Showing the solar industries reward for those promoting dubious solar projects, Dublin City Schools Superintendent Dr. Chuck Ledbetter accepted The Solar Foundation’s K-12 Schools Award for his outstanding dedication to install more than a megawatt of solar energy at Dublin High School. Specifically, the DHS solar panels were chosen for saving the entire school district significant costs over the life of the project. No saving will take place and the school system will be stuck with a broken down solar plant after 25 years.  Again the return on investment is zero.


Giving into demands by students, facility, and staff, the University of Georgia in Athens, GA agreed to place a Solar Demonstration Project on one of their campus building. The unit was estimated to have an annual output of 30,000 kilowatt-hours and an approximate construction cost of $60,000. Mage Solar was contracted in 2012 to supply solar panels which were placed on the Jackson Street Building of the new College of Environment and Design with a maximum power output of 19 kilowatts. Private communications with the University of Georgia said the materials cost for the solar panels was $46,000; thus a $60,000 cost for the system seems reasonable.

Operating data for the year 2014 showed a total energy output of 11,732 kilowatt-hours—about one-third the projected value.  This was to be expected because the original estimated output is too optimistic for solar plants located in Georgia.  In addition, observing the placement of the solar panels on the Jackson Street Building shows they are at too steep an angle for locations at the latitude of 33 degrees for Athens, GA.

This degrades system performance in the summer when solar output is at its peak.  The USEIA 2014 year-to-date commercial rate for Georgia is 10.28 cents per kilowatt-hour for electricity.  Thus the annual value of electricity for the Georgia Solar Demonstration Project is less than $1250 which means this facility will not pay for itself before it is no longer functional in 25 years.  Once again the return on investment is zero.


All solar power plants examined in this study show electricity costs two or more times conventional sources of “reliable” electricity provided by coal, natural gas, or nuclear power. Overly enthusiastic promotions of solar energy by government officials, environmental groups, and those selling solar energy has led to grievous losses to taxpayers in the Southeast.


James H. Rust, Professor of nuclear engineering and policy advisor The Heartland Institute



  1. Ed Secor  

    Dr, Rust is far too generous in his economic evaluations. Each of the facilities had a significant negative rate of return.

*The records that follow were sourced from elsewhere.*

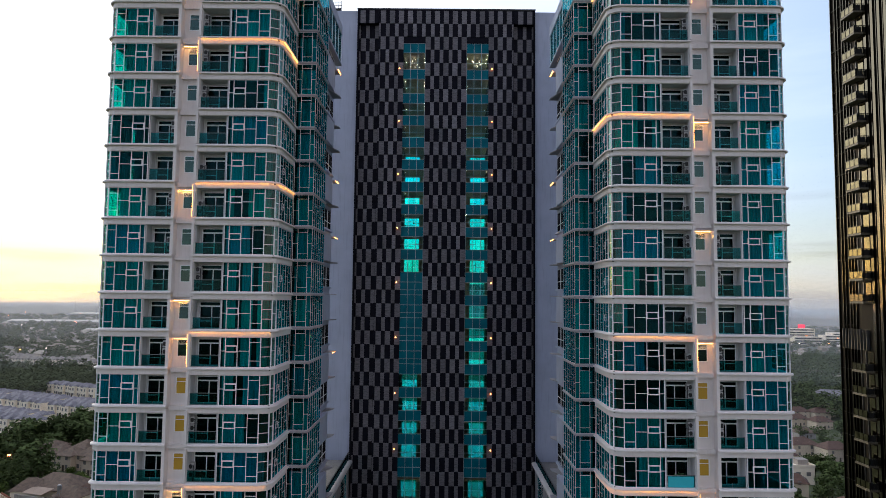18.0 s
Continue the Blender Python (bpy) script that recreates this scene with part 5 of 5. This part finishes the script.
def slab_block(x, y, w, d, h, floors, label, sign=False):
    z = land(x, y)
    t = thing("office_block", label, "building", "far blocks", (x, y, z))
    a = Shape()
    a.box(x - w / 2, x + w / 2, y - d / 2, y + d / 2, z - 1, z + h)
    part("wall", a.mesh("wall", HOUSE_WHITE), t)
    for f in range(floors):
        g = Shape()
        zz = z + 1.2 + h / floors * f
        g.box(x - w / 2 + 1, x + w / 2 - 1, y - d / 2 - 0.15, y - d / 2, zz, zz + h / floors * 0.45)
        part("window", g.mesh("window", DARK_GLASS), t)
    if sign:
        sg = Shape()
        sg.box(x - 6, x + 7, y - d / 2 - 1.0, y - d / 2 - 0.4, z + h + 1.0, z + h + 7.5)
        sg_ob = thing("sign_board", "glowing red roof sign on a far block", "sign", at=(x, y - d / 2, z + h))
        part("panel", sg.mesh("panel", RED), sg_ob)
        lg = Shape()
        lg.box(x - 5, x - 4.5, y - d / 2 - 0.8, y - d / 2 - 0.4, z + h, z + h + 1.2)
        lg.box(x + 5, x + 5.5, y - d / 2 - 0.8, y - d / 2 - 0.4, z + h, z + h + 1.2)
        part("post", lg.mesh("post", METAL), sg_ob)


slab_block(655, 1270, 50, 24, 28, 6, "white office block under a red roof sign", True)
slab_block(668, 1240, 80, 20, 14, 3, "long low white block among trees")
slab_block(700, 1230, 46, 26, 18, 4, "white office block on the far hillside")
slab_block(716, 1240, 40, 24, 22, 5, "pale office block on the far hillside")


# a street lamp among the trees, already lit
sl_ = thing("street_lamp", "street lamp with an orange glowing head among trees", "lamp", at=(-156.0, 249.0, 0))
q = Shape()
q.box(-156.06, -155.94, 248.94, 249.06, -0.3, 5.4)
q.box(-156.05, -155.95, 247.7, 249.0, 5.3, 5.4)
part("pole", q.mesh("pole", METAL), sl_)
q = Shape()
q.box(-156.35, -155.65, 247.3, 248.0, 4.8, 5.3)
part("lamp_head", q.mesh("lamp_head", BULB), sl_, label="orange glowing lamp head")

# far town lamps, lit at dusk, enlarged with distance for the camera's view
rng_l = random.Random(77)
for k in range(26):
    if k < 10:
        y = rng_l.uniform(2200, 3000)
        x = y * rng_l.uniform(0.51, 0.60)
    elif k < 16:
        y = rng_l.uniform(900, 1500)
        x = y * rng_l.uniform(0.51, 0.60)
    else:
        y = rng_l.uniform(520, 1700)
        x = -y * rng_l.uniform(0.53, 0.65)
    h, w = 9 + y * 0.006, 0.35 + y * 0.00022
    lp = thing("street_lamp", "far street lamp with a glowing head enlarged for the view", "lamp", "far town lamps", (x, y, land(x, y)))
    q = Shape()
    q.box(x - 0.12, x + 0.12, y - 0.12, y + 0.12, land(x, y) - 0.5, land(x, y) + h)
    part("pole", q.mesh("pole", METAL), lp)
    q = Shape()
    q.box(x - w, x + w, y - w, y + w, land(x, y) + h, land(x, y) + h + w)
    part("lamp_head", q.mesh("lamp_head", BULB if k % 3 else WHITE_LAMP), lp, label="enlarged glowing lamp head")

ANNEX = house_meshes(8, 7, 3.8, 2.6, HOUSE_WHITE, ROOF_BROWN, 0.3)
house(ANNEX, -109.5, 205.5, -15, "low cream annex with a brown tiled hip roof behind a wall", "gardens houses")
house(ANNEX, -125.0, 210.5, 10, "low cream annex with a brown tiled hip roof behind a wall", "gardens houses", 1.12)
tank = thing("water_tank", "small grey water tank on a stand beside a roof", "tank", at=(-112.5, 203, 0))
q = Shape()
n_ = 12
ring_ = [(r_ * math.cos(2 * math.pi * k / n_) - 112.5, r_ * math.sin(2 * math.pi * k / n_) + 203, z_) for r_, z_ in ((0.6, 5.6), (0.62, 6.0), (0.6, 6.9), (0.35, 7.2)) for k in range(n_)]
q.add(ring_, [(i * n_ + k, i * n_ + (k + 1) % n_, (i + 1) * n_ + (k + 1) % n_, (i + 1) * n_ + k) for i in range(3) for k in range(n_)] + [tuple(range(n_))[::-1], tuple(range(3 * n_, 4 * n_))])
part("tank", q.mesh("tank", METAL), tank)
q = Shape()
for dx, dy in ((-0.4, -0.4), (0.3, -0.4), (-0.4, 0.3), (0.3, 0.3)):
    q.box(-112.5 + dx, -112.4 + dx, 203 + dy, 203.1 + dy, -0.2, 5.6)
part("stand", q.mesh("stand", METAL), tank)
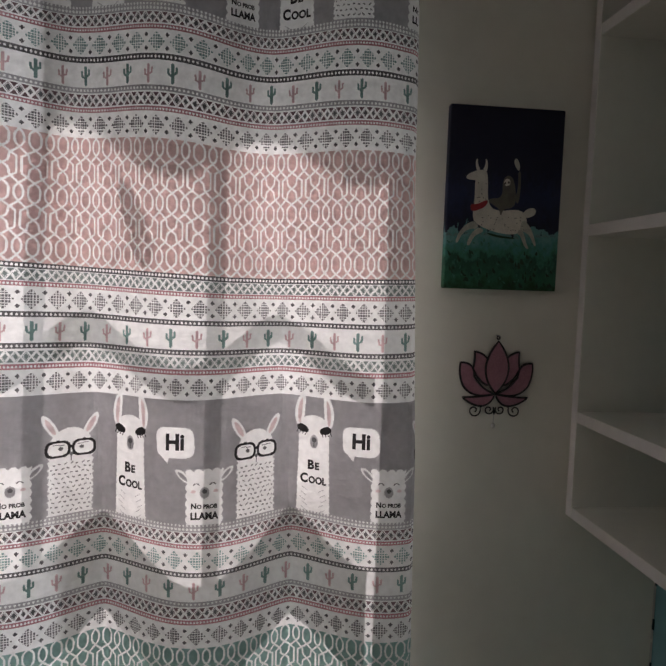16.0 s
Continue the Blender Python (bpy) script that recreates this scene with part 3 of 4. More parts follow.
def cloth_at(u, v, lift=0.0):
    """The place of the cloth's point (along, height)."""
    y = np.interp(u, _us, _ys)
    x = -2.066 + lean(v) * fold(y, v) + lift
    x = x + 0.0030 * np.sin(9.0 * v + 14 * y) + 0.0016 * np.sin(23.0 * v - 31 * y)
    x = x - 0.016 * np.clip((y - (CU_Y1 - 0.014)) / 0.014, 0, 1) ** 2
    top = np.clip((v - 2.10) / 0.10, 0, 1)
    x = x * (1 - top) + (ROD_X + 0.012 + 0.35 * (x + 2.066) + lift) * top
    yy = y + 0.022 * (1.3 - v) * np.clip((y - 0.6) / 0.47, 0, 1) + 0.004 * np.exp(-((v - 2.198) / 0.045) ** 2) * np.clip((y - 0.95) / 0.13, 0, 1)
    v = v + (0.045 * np.maximum(0.72 - y, -0.06) + 0.03 * np.clip(y - 0.85, 0, 0.25)) * np.clip((v - 1.35) / 0.2, 0, 1) * np.clip((2.15 - v) / 0.15, 0, 1)
    above = (v - ROD_Z) * np.clip((CU_Y1 - y) / 0.11 + 0.06, 0, 1)
    return np.stack([x, yy, np.where(v > ROD_Z, ROD_Z + above, v) + 0 * u], -1)


def array_mesh(name, verts, quads, materials, index=None, smooth=True):
    me = bpy.data.meshes.new(name)
    me.vertices.add(len(verts))
    me.vertices.foreach_set("co", np.asarray(verts, np.float32).ravel())
    me.loops.add(len(quads) * 4)
    me.loops.foreach_set("vertex_index", np.asarray(quads, np.int32).ravel())
    me.polygons.add(len(quads))
    me.polygons.foreach_set("loop_start", np.arange(0, len(quads) * 4, 4, dtype=np.int32))
    for m in materials:
        me.materials.append(m)
    if index is not None:
        me.polygons.foreach_set("material_index", np.asarray(index, np.int32))
    me.polygons.foreach_set("use_smooth", np.full(len(quads), smooth))
    me.update(calc_edges=True)
    return me


C_white = cloth("white_cotton", (0.81, 0.81, 0.81), 0.42)
INKS = [cloth("charcoal_ink", (0.185, 0.18, 0.19), 0.6), cloth("grey_ink", (0.46, 0.45, 0.47), 0.6), cloth("rose_ink", (0.77, 0.54, 0.53), 0.62),
        cloth("green_ink", (0.25, 0.385, 0.37), 0.6), cloth("black_ink", (0.05, 0.048, 0.05), 0.55), cloth("blush_ink", (0.75, 0.61, 0.62), 0.62),
        cloth("deep_rose_ink", (0.55, 0.27, 0.31), 0.6), cloth("plum_ink", (0.24, 0.165, 0.18), 0.6), cloth("sea_ink", (0.30, 0.475, 0.45), 0.62), cloth("sage_ink", (0.275, 0.325, 0.32), 0.6), cloth("pink_ink", (0.70, 0.48, 0.51), 0.6)]
CHAR, GREY, ROSE, GREEN, BLACK, BLUSH, DEEP, PLUM, SEA, SAGE, PINK = range(1, 12)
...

The cost of each project far outweighed any savings. These losses are hidden due to the subsidies but they are real nonetheless.

    As a Florida resident, I reviewed the Hillsborough County case. It was a comedy of bureaucratic error. For example, it apparently never occurred to the designers that the high-rise building across the street would shade many of the solar collecters, thereby reducing output even further. People don’t make mistakes like that when they are spending their own money.